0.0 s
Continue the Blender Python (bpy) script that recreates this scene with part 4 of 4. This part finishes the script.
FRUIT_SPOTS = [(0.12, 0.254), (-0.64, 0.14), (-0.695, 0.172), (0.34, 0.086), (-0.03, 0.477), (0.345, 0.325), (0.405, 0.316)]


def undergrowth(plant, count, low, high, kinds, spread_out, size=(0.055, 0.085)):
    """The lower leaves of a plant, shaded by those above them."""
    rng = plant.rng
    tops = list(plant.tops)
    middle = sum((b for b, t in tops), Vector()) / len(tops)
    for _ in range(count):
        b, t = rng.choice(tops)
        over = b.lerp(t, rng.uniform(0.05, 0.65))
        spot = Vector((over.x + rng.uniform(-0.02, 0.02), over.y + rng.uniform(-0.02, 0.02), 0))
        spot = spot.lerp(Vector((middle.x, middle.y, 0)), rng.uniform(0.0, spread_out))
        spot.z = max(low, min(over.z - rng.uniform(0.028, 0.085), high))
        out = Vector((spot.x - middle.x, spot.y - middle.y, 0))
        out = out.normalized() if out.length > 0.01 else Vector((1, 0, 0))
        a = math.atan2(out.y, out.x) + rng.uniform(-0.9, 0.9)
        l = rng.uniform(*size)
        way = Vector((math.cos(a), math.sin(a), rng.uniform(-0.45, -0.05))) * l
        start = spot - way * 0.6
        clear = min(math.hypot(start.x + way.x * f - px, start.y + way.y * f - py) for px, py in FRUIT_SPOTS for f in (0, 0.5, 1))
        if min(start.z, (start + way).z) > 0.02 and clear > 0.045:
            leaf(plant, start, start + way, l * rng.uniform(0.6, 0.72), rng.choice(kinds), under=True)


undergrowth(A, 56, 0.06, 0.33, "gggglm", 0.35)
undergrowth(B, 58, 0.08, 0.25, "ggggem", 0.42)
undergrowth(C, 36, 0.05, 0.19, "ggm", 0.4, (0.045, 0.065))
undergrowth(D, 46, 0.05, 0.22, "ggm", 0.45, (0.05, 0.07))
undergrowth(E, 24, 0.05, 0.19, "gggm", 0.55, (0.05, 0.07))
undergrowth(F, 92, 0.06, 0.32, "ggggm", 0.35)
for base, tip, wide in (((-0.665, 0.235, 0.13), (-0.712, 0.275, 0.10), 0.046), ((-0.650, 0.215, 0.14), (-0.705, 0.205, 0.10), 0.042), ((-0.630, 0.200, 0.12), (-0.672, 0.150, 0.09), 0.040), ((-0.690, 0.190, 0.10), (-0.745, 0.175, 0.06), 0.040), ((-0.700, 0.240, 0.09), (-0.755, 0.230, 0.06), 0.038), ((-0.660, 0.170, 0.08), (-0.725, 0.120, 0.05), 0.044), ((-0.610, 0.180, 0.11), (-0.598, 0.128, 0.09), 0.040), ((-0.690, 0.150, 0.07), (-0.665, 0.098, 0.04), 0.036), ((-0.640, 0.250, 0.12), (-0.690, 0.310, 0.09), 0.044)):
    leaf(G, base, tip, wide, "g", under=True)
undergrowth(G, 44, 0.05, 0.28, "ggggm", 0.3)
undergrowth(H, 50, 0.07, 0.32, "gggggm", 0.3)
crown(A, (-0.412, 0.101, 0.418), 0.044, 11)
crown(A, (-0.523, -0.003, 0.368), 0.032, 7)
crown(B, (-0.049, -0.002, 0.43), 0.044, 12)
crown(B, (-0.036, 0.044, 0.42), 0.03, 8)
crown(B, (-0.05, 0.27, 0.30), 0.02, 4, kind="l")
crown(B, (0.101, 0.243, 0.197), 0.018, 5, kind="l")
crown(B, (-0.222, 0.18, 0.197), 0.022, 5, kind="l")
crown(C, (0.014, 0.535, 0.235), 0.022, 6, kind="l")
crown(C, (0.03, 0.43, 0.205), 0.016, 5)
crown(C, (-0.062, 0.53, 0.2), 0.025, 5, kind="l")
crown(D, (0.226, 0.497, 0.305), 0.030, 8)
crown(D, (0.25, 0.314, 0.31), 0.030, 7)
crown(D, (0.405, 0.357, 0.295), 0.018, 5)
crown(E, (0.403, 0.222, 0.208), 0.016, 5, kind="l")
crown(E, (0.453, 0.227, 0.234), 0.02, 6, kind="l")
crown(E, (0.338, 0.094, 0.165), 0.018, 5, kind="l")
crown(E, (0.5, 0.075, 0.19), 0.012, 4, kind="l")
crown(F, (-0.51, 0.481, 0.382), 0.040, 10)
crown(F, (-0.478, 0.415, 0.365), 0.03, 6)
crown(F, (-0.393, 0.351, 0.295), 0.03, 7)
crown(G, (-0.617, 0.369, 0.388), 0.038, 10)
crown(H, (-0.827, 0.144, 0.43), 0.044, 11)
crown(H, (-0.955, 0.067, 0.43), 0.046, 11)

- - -

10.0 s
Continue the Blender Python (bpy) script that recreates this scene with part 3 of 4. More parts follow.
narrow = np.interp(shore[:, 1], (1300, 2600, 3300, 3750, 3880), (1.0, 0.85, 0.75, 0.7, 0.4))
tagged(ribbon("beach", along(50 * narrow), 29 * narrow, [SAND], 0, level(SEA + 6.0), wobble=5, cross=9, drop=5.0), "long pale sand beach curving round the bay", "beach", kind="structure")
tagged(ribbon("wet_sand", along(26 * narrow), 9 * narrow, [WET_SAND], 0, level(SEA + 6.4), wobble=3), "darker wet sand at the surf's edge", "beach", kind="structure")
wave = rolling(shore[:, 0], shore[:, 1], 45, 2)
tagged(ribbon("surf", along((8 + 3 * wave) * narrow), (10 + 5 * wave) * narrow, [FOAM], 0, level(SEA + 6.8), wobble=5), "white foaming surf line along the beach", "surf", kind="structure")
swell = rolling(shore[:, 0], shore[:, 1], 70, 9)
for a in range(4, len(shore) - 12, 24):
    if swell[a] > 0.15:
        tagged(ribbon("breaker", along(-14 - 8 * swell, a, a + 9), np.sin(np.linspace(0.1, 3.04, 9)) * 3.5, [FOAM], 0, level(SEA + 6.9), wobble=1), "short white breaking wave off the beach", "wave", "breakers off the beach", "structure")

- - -

**Problem**
Print exactly the run of lines that starts at the line with "finishes the script." and ends at the line with "0.325), (0.405, 0.316)]". Leave out every other line.

**Solution to this task**
Continue the Blender Python (bpy) script that recreates this scene with part 4 of 4. This part finishes the script.
FRUIT_SPOTS = [(0.12, 0.254), (-0.64, 0.14), (-0.695, 0.172), (0.34, 0.086), (-0.03, 0.477), (0.345, 0.325), (0.405, 0.316)]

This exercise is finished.